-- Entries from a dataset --
* Start *

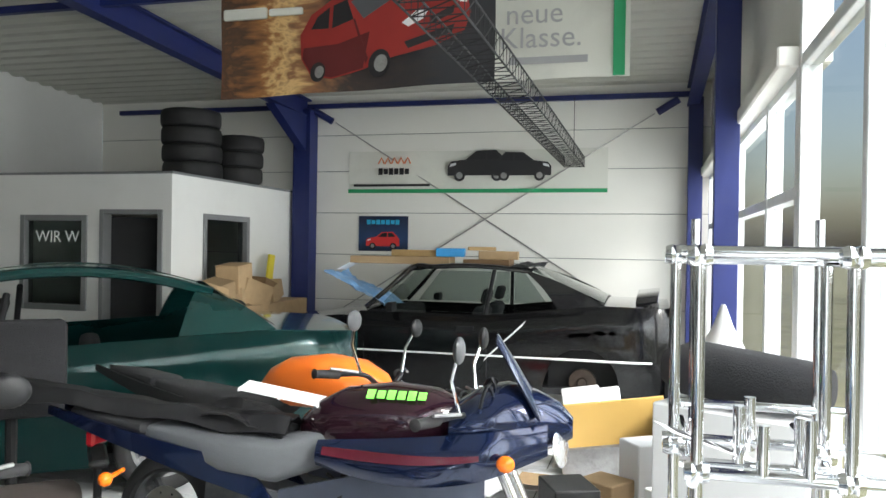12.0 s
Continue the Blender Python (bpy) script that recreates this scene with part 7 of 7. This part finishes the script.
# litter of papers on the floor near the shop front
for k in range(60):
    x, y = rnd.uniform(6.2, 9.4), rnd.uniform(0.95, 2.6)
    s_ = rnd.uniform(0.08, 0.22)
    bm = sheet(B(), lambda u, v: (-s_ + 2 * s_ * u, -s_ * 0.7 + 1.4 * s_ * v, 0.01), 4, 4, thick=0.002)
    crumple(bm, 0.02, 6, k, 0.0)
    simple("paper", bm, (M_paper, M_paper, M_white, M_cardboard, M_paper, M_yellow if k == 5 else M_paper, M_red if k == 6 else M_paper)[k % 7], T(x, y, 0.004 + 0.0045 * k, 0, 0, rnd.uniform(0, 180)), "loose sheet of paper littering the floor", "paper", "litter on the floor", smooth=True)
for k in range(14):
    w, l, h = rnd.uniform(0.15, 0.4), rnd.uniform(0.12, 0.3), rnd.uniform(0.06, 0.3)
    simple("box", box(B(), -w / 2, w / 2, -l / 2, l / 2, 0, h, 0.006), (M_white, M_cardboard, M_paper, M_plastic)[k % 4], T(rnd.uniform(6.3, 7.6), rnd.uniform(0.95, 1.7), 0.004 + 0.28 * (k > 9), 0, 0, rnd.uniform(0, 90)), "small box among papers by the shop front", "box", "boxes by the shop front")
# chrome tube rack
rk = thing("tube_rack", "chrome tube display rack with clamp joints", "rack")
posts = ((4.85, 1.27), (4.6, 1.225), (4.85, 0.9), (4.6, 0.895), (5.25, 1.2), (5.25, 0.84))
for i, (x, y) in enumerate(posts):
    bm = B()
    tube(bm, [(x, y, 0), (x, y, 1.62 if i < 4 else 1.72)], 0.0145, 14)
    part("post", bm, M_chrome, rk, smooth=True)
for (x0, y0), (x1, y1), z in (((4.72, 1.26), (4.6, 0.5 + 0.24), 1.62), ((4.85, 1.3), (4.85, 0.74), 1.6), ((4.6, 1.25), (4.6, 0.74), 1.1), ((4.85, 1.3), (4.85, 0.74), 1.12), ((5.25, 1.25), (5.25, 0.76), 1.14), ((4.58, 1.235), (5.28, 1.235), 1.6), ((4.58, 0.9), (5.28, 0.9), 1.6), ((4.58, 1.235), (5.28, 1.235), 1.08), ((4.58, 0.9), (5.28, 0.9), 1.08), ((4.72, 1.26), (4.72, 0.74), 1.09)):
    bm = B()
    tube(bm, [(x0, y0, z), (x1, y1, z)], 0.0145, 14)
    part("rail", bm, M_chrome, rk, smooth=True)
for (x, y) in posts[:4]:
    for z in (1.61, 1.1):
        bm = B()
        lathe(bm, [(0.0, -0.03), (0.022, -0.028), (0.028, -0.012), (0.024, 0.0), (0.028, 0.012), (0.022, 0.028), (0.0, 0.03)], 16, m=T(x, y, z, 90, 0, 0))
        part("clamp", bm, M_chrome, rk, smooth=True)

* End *
* Start *

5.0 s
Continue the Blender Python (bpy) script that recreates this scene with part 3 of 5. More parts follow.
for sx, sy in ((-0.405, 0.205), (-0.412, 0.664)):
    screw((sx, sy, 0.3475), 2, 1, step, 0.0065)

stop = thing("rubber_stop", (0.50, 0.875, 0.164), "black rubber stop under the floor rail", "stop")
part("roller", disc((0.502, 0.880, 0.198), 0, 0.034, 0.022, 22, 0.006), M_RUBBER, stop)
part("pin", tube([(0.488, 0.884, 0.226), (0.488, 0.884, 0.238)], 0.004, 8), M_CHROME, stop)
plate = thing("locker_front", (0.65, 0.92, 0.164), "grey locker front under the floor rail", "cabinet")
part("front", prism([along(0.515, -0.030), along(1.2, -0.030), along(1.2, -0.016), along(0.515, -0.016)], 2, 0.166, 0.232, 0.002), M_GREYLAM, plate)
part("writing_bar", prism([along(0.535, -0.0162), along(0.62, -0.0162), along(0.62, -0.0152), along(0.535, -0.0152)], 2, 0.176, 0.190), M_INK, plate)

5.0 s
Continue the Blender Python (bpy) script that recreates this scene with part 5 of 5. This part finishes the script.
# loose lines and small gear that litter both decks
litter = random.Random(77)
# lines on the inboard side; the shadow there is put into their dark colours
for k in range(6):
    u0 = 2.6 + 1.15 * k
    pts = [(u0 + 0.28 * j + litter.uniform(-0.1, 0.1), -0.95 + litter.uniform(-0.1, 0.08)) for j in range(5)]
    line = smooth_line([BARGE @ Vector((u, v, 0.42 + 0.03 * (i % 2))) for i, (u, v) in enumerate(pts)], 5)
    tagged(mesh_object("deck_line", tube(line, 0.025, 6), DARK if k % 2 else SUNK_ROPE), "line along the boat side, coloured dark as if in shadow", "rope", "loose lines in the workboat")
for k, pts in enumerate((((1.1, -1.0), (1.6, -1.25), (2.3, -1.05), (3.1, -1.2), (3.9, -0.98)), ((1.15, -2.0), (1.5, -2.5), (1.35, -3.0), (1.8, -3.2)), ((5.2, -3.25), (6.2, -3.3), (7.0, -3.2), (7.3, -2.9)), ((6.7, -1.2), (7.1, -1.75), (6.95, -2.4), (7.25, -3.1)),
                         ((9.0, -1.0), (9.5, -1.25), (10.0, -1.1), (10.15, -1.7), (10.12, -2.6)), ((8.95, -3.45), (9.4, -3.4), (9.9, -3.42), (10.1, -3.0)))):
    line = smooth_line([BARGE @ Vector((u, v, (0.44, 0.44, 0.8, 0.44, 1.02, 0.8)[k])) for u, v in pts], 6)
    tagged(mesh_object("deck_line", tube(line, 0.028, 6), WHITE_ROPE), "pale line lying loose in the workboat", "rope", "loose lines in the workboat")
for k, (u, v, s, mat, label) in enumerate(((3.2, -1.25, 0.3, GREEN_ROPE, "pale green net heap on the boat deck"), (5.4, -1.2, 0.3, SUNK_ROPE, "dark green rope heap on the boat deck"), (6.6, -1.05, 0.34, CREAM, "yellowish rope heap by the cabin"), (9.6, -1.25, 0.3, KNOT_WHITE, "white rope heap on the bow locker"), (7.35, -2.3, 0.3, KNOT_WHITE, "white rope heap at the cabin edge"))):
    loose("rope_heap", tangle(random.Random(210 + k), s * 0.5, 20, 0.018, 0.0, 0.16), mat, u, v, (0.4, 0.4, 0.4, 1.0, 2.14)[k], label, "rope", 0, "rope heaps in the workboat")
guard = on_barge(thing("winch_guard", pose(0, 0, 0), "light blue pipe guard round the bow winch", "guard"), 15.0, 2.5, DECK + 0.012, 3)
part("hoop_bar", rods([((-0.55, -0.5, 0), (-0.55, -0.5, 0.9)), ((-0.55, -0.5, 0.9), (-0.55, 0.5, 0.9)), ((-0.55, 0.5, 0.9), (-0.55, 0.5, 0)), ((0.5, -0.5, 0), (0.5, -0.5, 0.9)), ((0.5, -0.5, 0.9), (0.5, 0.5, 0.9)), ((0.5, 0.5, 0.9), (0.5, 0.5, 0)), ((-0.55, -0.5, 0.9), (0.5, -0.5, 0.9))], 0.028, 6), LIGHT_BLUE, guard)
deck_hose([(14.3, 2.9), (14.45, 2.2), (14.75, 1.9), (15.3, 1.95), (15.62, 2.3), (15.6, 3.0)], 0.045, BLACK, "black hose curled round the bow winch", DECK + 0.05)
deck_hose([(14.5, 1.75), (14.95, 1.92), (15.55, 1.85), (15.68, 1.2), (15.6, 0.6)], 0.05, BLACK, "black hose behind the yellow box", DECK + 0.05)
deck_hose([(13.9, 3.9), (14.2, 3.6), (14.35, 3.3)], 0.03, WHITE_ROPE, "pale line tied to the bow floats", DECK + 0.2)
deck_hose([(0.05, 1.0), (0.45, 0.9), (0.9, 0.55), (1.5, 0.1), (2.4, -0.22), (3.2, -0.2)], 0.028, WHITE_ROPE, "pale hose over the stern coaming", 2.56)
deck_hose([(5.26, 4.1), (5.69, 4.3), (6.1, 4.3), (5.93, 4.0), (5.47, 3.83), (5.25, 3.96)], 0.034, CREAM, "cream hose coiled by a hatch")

* End *

-- Objective --
Using the material above, report each line where "recreates" occurs.

-- Task solution --
Continue the Blender Python (bpy) script that recreates this scene with part 7 of 7. This part finishes the script.
Continue the Blender Python (bpy) script that recreates this scene with part 3 of 5. More parts follow.
Continue the Blender Python (bpy) script that recreates this scene with part 5 of 5. This part finishes the script.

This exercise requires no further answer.